[Numpy-discussion] randint for long type (permutations)
Anne Archibald
peridot.faceted@gmail....
Thu Jun 14 11:06:03 CDT 2007
On 14/06/07, Will Woods <will.woods@ynic.york.ac.uk> wrote:
> I want to choose a subset of all possible permutations of a sequence of
> length N, with each element of the subset unique. This is then going to
> be scattered across multiple machines using mpi. Since there is a
> one-to-one mapping between the integers in the range 0 <= x < N! and the
> possible permutations, one solution would be to choose M < N! integers
> randomly, check for uniqueness, and then scatter only the integers so
> that individual nodes can construct the permutations. However the
> integers need to be of type long, and randint doesn't work for numbers
> which cannot be converted to int. Any suggestions?
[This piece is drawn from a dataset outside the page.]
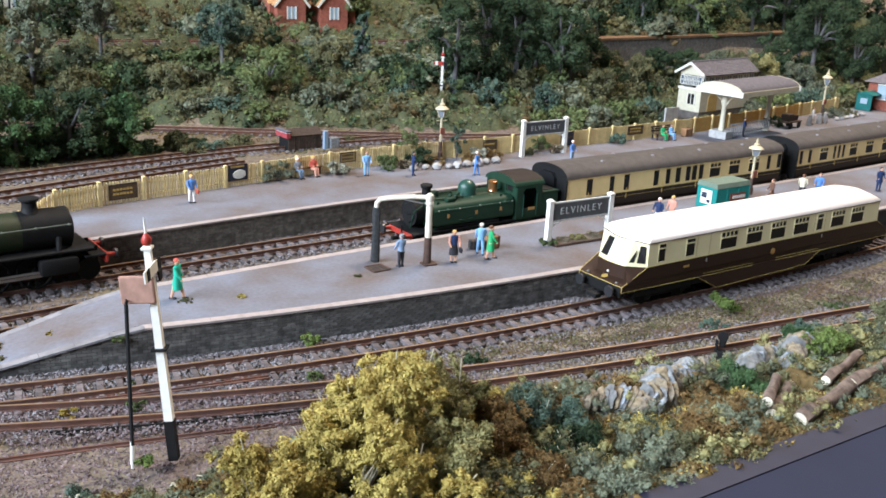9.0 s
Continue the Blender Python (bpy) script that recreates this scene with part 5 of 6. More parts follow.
def house(at, rz, Lx=9.4, wall="red_brick", roof="roof_tan", label="red brick cottage with twin gables high among the trees", beams=False):
    h = thing("house", label, "house", at, rz)
    Wy, he, hr = 5.0, 2.6, 4.6
    part("wall", box(B(), (Lx / 2, Wy / 2, he / 2 - 0.5), (Lx, Wy, he + 1.0), 0.02), wall, h)
    part("gable", loft(B(), [[(x, 0, he), (x, Wy, he), (x, Wy / 2, hr)] for x in (0, Lx)]), wall, h)
    for s in (0, 1):
        slates(h, -0.3, Lx + 0.3, -0.4 if not s else Wy + 0.4, he - 0.3, Wy / 2, hr, roof, "roof", 9)
    for x in (2.0, 6.6):
        part("wing", loft(B(), [[(x - 1.5, y, -0.5), (x + 1.5, y, -0.5), (x + 1.5, y, 2.4), (x, y, 4.2), (x - 1.5, y, 2.4)] for y in (-1.2, 2.0)]), wall, h)
        for s in (-1, 1):
            bm = B()
            loft(bm, [[(x + s * 1.8, y, 2.1), (x, y, 4.25), (x, y, 4.45), (x + s * 1.9, y, 2.2)] for y in (-1.45, 2.2)])
            part("wing_roof", bm, roof, h)
            part("bargeboard", loft(B(), [[(x + s * 1.85, y, 2.0), (x, y, 4.2), (x, y, 4.5), (x + s * 1.95, y, 2.2)] for y in (-1.55, -1.46)]), "white_paint", h, "white bargeboard")
        w = part("window", box(B(), (x, -1.22, 1.5), (0.9, 0.06, 1.2), 0.01), "glass_pale", h)
        part("window_frame", box(box(box(B(), (x - 0.45, -1.26, 1.5), (0.14, 0.08, 1.3)), (x + 0.45, -1.26, 1.5), (0.14, 0.08, 1.3)), (x, -1.26, 1.5), (0.1, 0.08, 1.3)), "white_paint", w)
        if beams:
            bm = B()
            for dx in (-1.3, -0.7, 0.7, 1.3):
                box(bm, (x + dx, -1.22, 1.0), (0.14, 0.06, 2.8))
            box(bm, (x, -1.22, 2.3), (2.8, 0.06, 0.14))
            part("beam", bm, "black", h, "dark timber framing")
    part("chimney", box(B(), (4.3, Wy / 2, hr + 0.5), (0.8, 0.7, 1.6), 0.02), "red_brick", h)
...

A single integer might not be the best representation of a permutation
(I can't see just now how you encode it, actually). Why not represent
it as a tuple of n integers a_i with a_i<=i? (to get a permutation
from this, treat a_i as an instruction to swap element i with element
a_i). This should be (I haven't proven it but I'm pretty sure) a
bijective representation of permutations. Not very compact, though I
suppose you could use an array of 8-bit integers for n<256. It will
serve as a key in dictionaries, though, and converting from a
permutation in some other representation (as returned by argsort?) to
this shouldn't be too difficult. Converting these to longs is also not
too difficult (sum(a_i[1:]*cumprod(i[1:])) nor is the reverse
operation.
And of course generating the permutation randomly becomes easy.
Also, it's worth noting that if n is even moderately large, n! is such
a staggering number that the probability you will ever generate the
same permutation twice is less than the probability that your data
will be modified undetectably in memory by cosmic rays.